*** Given data ***

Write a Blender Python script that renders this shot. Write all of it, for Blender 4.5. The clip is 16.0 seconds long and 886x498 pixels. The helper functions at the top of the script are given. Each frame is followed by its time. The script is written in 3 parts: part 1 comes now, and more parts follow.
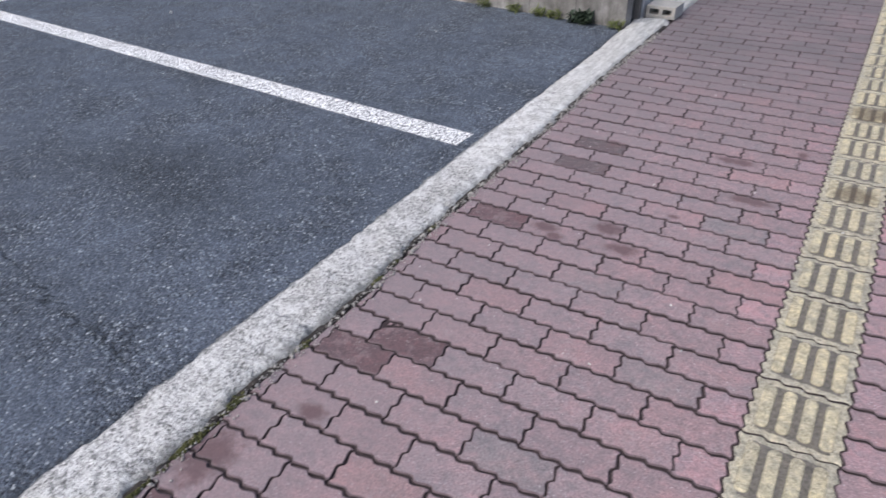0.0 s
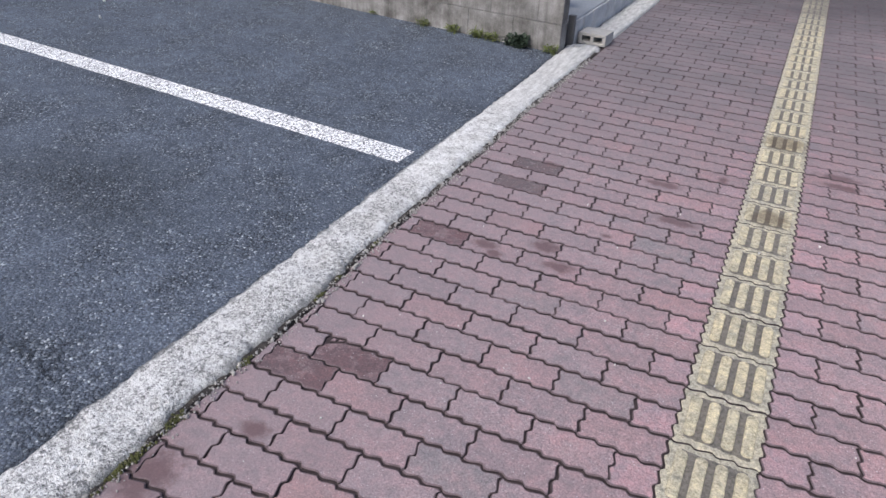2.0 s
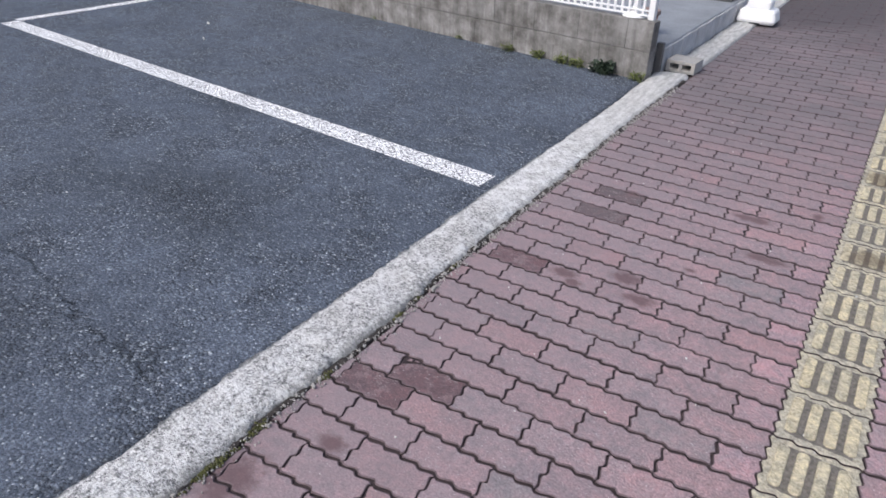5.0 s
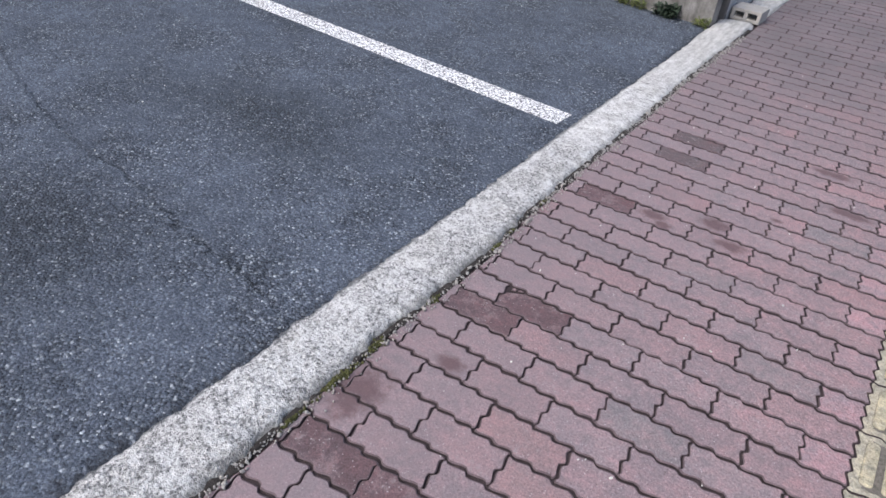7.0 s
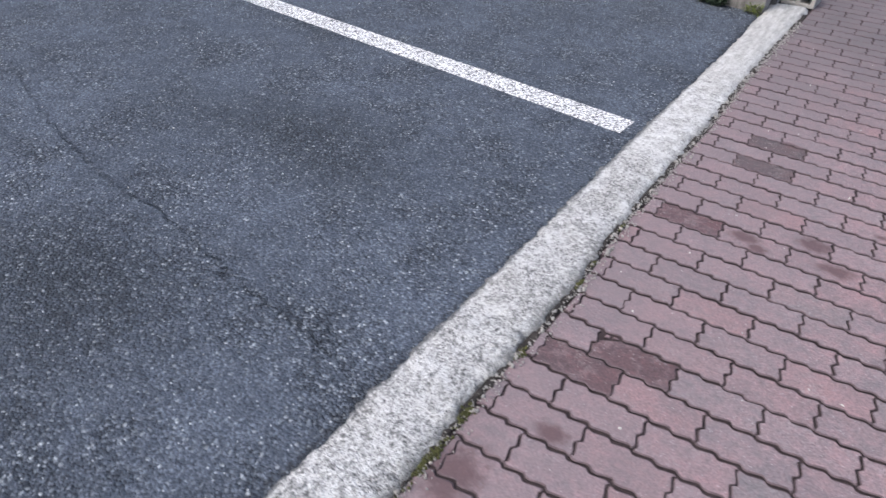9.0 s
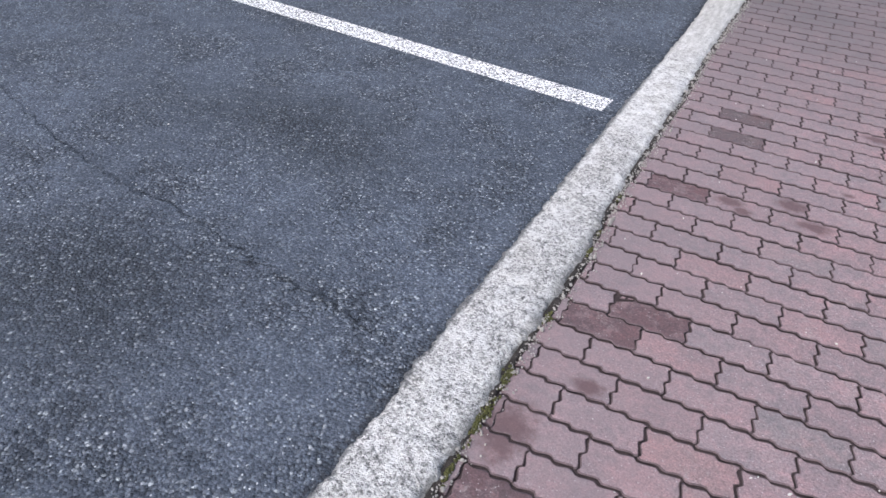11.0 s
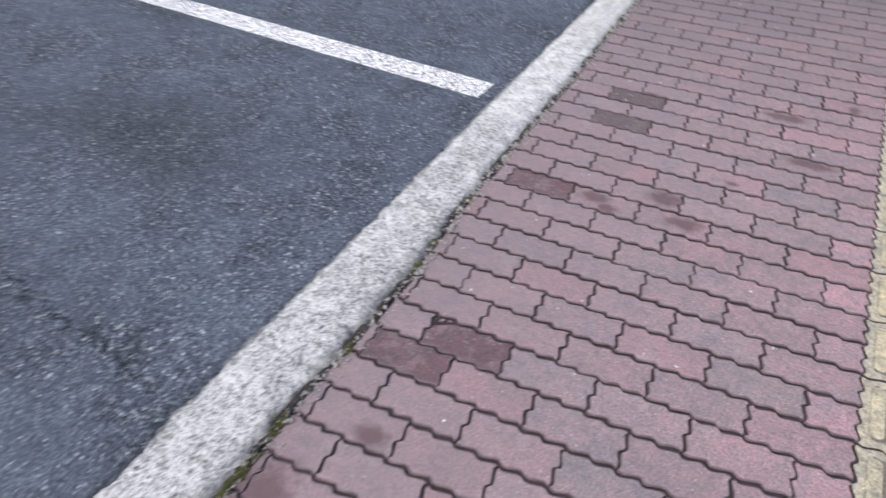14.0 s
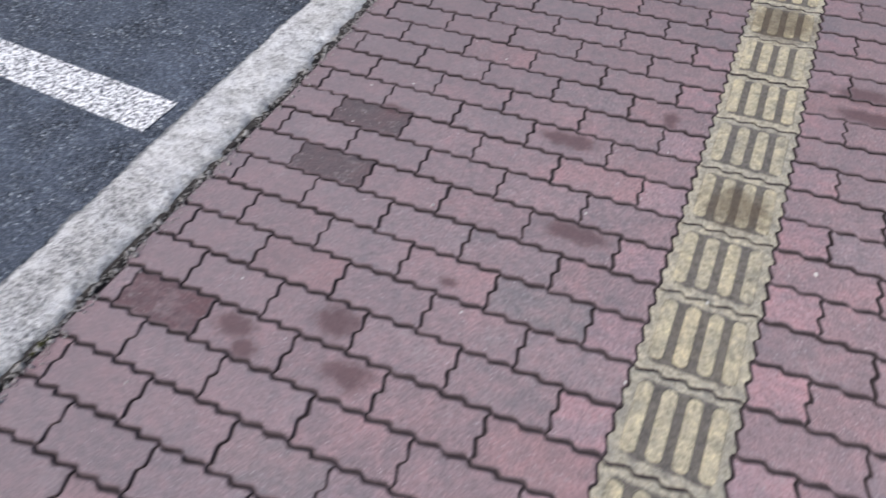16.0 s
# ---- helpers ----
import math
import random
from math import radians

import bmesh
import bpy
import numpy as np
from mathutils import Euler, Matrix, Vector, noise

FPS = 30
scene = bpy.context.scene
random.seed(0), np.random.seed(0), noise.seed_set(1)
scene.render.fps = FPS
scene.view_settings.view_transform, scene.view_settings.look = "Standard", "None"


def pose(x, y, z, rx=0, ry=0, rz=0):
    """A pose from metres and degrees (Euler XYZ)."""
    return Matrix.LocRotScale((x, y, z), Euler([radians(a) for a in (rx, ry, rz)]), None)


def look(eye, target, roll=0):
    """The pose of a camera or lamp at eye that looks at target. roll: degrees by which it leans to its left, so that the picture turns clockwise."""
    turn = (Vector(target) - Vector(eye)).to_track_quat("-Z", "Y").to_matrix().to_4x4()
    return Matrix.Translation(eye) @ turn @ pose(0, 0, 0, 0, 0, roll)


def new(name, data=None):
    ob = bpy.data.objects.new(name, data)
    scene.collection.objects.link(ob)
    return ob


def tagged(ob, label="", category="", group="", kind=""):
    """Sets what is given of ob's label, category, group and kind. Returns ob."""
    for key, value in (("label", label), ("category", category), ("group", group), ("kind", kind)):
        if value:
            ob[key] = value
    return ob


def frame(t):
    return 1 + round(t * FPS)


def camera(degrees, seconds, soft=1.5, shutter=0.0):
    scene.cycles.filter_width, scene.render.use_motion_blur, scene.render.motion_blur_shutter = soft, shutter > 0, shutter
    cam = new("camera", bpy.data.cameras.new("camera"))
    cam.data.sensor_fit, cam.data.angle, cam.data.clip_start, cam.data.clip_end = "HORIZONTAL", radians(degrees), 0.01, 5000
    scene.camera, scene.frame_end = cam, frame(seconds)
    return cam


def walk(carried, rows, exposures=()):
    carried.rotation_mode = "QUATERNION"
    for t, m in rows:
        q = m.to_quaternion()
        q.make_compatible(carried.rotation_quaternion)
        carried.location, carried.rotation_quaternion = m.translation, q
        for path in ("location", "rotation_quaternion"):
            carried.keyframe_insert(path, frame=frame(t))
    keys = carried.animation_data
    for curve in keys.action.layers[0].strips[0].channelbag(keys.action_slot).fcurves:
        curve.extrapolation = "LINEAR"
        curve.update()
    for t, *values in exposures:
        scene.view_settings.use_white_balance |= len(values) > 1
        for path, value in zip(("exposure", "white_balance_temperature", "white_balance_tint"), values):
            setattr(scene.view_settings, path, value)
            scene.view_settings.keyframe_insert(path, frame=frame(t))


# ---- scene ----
cam = camera(68.4, 16.0, soft=1.5, shutter=0.5)
PATH = [
    (0, (0.002, -2.68, 1.344), (-0.925, -1.309, 0.22), -2.4),
    (0.5, (-0.056, -2.704, 1.331), (-1.033, -1.395, 0.177), -2.4),
    (1, (-0.03, -2.706, 1.354), (-0.981, -1.374, 0.203), -0.4),
    (1.5, (-0.012, -2.715, 1.369), (-0.798, -1.257, 0.248), 2.4),
    (2, (-0.016, -2.721, 1.371), (-0.777, -1.224, 0.283), 2.1),
    (2.5, (-0.023, -2.731, 1.368), (-0.777, -1.206, 0.316), 2.1),
    (3, (-0.042, -2.744, 1.368), (-0.837, -1.23, 0.33), 1.8),
    (3.5, (-0.036, -2.753, 1.355), (-0.907, -1.322, 0.261), 1.0),
    (4, (-0.039, -2.755, 1.352), (-0.963, -1.409, 0.197), 0.3),
    (4.5, (-0.027, -2.74, 1.363), (-0.974, -1.412, 0.205), 0.1),
    (5, (-0.036, -2.743, 1.397), (-1.001, -1.334, 0.356), 0.9),
    (5.2, (-0.073, -2.759, 1.385), (-1.138, -1.408, 0.364), -0.3),
    (7.3, (-0.321, -2.992, 1.357), (-1.196, -1.657, 0.153), 5.3),
    (7.5, (-0.32, -2.993, 1.366), (-1.206, -1.663, 0.164), 4.3),
    (8, (-0.37, -3.035, 1.374), (-1.317, -1.733, 0.187), 2.4),
    (8.5, (-0.48, -2.98, 1.337), (-1.417, -1.663, 0.159), 1.9),
    (9, (-0.653, -2.871, 1.349), (-1.554, -1.572, 0.124), 2.3),
    (9.5, (-0.87, -2.947, 1.344), (-1.712, -1.621, 0.106), 2.3),
    (10, (-0.992, -3.043, 1.361), (-1.756, -1.71, 0.08), 3.3),
    (10.2, (-0.954, -3.058, 1.38), (-1.69, -1.712, 0.097), 3.9),
    (12.5, (-0.71, -3.116, 1.354), (-1.528, -1.717, 0.182), 1.0),
    (13, (-0.68, -3.035, 1.343), (-1.501, -1.639, 0.168), 1.4),
    (13.5, (-0.515, -2.8, 1.34), (-1.354, -1.43, 0.15), 1.2),
    (14, (-0.415, -2.557, 1.315), (-1.159, -1.229, 0.018), -0.2),
    (14.5, (-0.421, -2.238, 1.308), (-1.001, -0.901, -0.062), 0.3),
    (15, (-0.206, -1.923, 1.291), (-0.874, -0.646, -0.096), -3.2),
    (15.5, (-0.122, -1.567, 1.245), (-0.738, -0.376, -0.24), -3.2),
    (16, (-0.02, -1.232, 1.235), (-0.626, -0.103, -0.3), -3.6),
]
walk(cam, [(t, look(eye, target, roll)) for t, eye, target, roll in PATH],
     exposures=[(0, 0.68), (2, 0.74), (3, 0.71), (5, 0.70), (8, 0.78), (10, 0.80), (12.5, 0.90), (13.5, 0.90), (14.5, 0.68), (16, 0.56)])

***

## Challenge
Make an exact reproduction of the listing above, without any pictures.

## Problem solution
Write a Blender Python script that renders this shot. Write all of it, for Blender 4.5. The clip is 16.0 seconds long and 886x498 pixels. The helper functions at the top of the script are given. Each frame is followed by its time. The script is written in 3 parts: part 1 comes now, and more parts follow.
0.0 s
2.0 s
5.0 s
7.0 s
9.0 s
11.0 s
14.0 s
16.0 s
# ---- helpers ----
import math
import random
from math import radians

import bmesh
import bpy
import numpy as np
from mathutils import Euler, Matrix, Vector, noise

FPS = 30
scene = bpy.context.scene
random.seed(0), np.random.seed(0), noise.seed_set(1)
scene.render.fps = FPS
scene.view_settings.view_transform, scene.view_settings.look = "Standard", "None"


def pose(x, y, z, rx=0, ry=0, rz=0):
    """A pose from metres and degrees (Euler XYZ)."""
    return Matrix.LocRotScale((x, y, z), Euler([radians(a) for a in (rx, ry, rz)]), None)


def look(eye, target, roll=0):
    """The pose of a camera or lamp at eye that looks at target. roll: degrees by which it leans to its left, so that the picture turns clockwise."""
    turn = (Vector(target) - Vector(eye)).to_track_quat("-Z", "Y").to_matrix().to_4x4()
    return Matrix.Translation(eye) @ turn @ pose(0, 0, 0, 0, 0, roll)


def new(name, data=None):
    ob = bpy.data.objects.new(name, data)
    scene.collection.objects.link(ob)
    return ob


def tagged(ob, label="", category="", group="", kind=""):
    """Sets what is given of ob's label, category, group and kind. Returns ob."""
    for key, value in (("label", label), ("category", category), ("group", group), ("kind", kind)):
        if value:
            ob[key] = value
    return ob


def frame(t):
    return 1 + round(t * FPS)


def camera(degrees, seconds, soft=1.5, shutter=0.0):
    scene.cycles.filter_width, scene.render.use_motion_blur, scene.render.motion_blur_shutter = soft, shutter > 0, shutter
    cam = new("camera", bpy.data.cameras.new("camera"))
    cam.data.sensor_fit, cam.data.angle, cam.data.clip_start, cam.data.clip_end = "HORIZONTAL", radians(degrees), 0.01, 5000
    scene.camera, scene.frame_end = cam, frame(seconds)
    return cam


def walk(carried, rows, exposures=()):
    carried.rotation_mode = "QUATERNION"
    for t, m in rows:
        q = m.to_quaternion()
        q.make_compatible(carried.rotation_quaternion)
        carried.location, carried.rotation_quaternion = m.translation, q
        for path in ("location", "rotation_quaternion"):
            carried.keyframe_insert(path, frame=frame(t))
    keys = carried.animation_data
    for curve in keys.action.layers[0].strips[0].channelbag(keys.action_slot).fcurves:
        curve.extrapolation = "LINEAR"
        curve.update()
    for t, *values in exposures:
        scene.view_settings.use_white_balance |= len(values) > 1
        for path, value in zip(("exposure", "white_balance_temperature", "white_balance_tint"), values):
            setattr(scene.view_settings, path, value)
            scene.view_settings.keyframe_insert(path, frame=frame(t))


# ---- scene ----
cam = camera(68.4, 16.0, soft=1.5, shutter=0.5)
PATH = [
    (0, (0.002, -2.68, 1.344), (-0.925, -1.309, 0.22), -2.4),
    (0.5, (-0.056, -2.704, 1.331), (-1.033, -1.395, 0.177), -2.4),
    (1, (-0.03, -2.706, 1.354), (-0.981, -1.374, 0.203), -0.4),
    (1.5, (-0.012, -2.715, 1.369), (-0.798, -1.257, 0.248), 2.4),
    (2, (-0.016, -2.721, 1.371), (-0.777, -1.224, 0.283), 2.1),
    (2.5, (-0.023, -2.731, 1.368), (-0.777, -1.206, 0.316), 2.1),
    (3, (-0.042, -2.744, 1.368), (-0.837, -1.23, 0.33), 1.8),
    (3.5, (-0.036, -2.753, 1.355), (-0.907, -1.322, 0.261), 1.0),
    (4, (-0.039, -2.755, 1.352), (-0.963, -1.409, 0.197), 0.3),
    (4.5, (-0.027, -2.74, 1.363), (-0.974, -1.412, 0.205), 0.1),
    (5, (-0.036, -2.743, 1.397), (-1.001, -1.334, 0.356), 0.9),
    (5.2, (-0.073, -2.759, 1.385), (-1.138, -1.408, 0.364), -0.3),
    (7.3, (-0.321, -2.992, 1.357), (-1.196, -1.657, 0.153), 5.3),
    (7.5, (-0.32, -2.993, 1.366), (-1.206, -1.663, 0.164), 4.3),
    (8, (-0.37, -3.035, 1.374), (-1.317, -1.733, 0.187), 2.4),
    (8.5, (-0.48, -2.98, 1.337), (-1.417, -1.663, 0.159), 1.9),
    (9, (-0.653, -2.871, 1.349), (-1.554, -1.572, 0.124), 2.3),
    (9.5, (-0.87, -2.947, 1.344), (-1.712, -1.621, 0.106), 2.3),
    (10, (-0.992, -3.043, 1.361), (-1.756, -1.71, 0.08), 3.3),
    (10.2, (-0.954, -3.058, 1.38), (-1.69, -1.712, 0.097), 3.9),
    (12.5, (-0.71, -3.116, 1.354), (-1.528, -1.717, 0.182), 1.0),
    (13, (-0.68, -3.035, 1.343), (-1.501, -1.639, 0.168), 1.4),
    (13.5, (-0.515, -2.8, 1.34), (-1.354, -1.43, 0.15), 1.2),
    (14, (-0.415, -2.557, 1.315), (-1.159, -1.229, 0.018), -0.2),
    (14.5, (-0.421, -2.238, 1.308), (-1.001, -0.901, -0.062), 0.3),
    (15, (-0.206, -1.923, 1.291), (-0.874, -0.646, -0.096), -3.2),
    (15.5, (-0.122, -1.567, 1.245), (-0.738, -0.376, -0.24), -3.2),
    (16, (-0.02, -1.232, 1.235), (-0.626, -0.103, -0.3), -3.6),
]
walk(cam, [(t, look(eye, target, roll)) for t, eye, target, roll in PATH],
     exposures=[(0, 0.68), (2, 0.74), (3, 0.71), (5, 0.70), (8, 0.78), (10, 0.80), (12.5, 0.90), (13.5, 0.90), (14.5, 0.68), (16, 0.56)])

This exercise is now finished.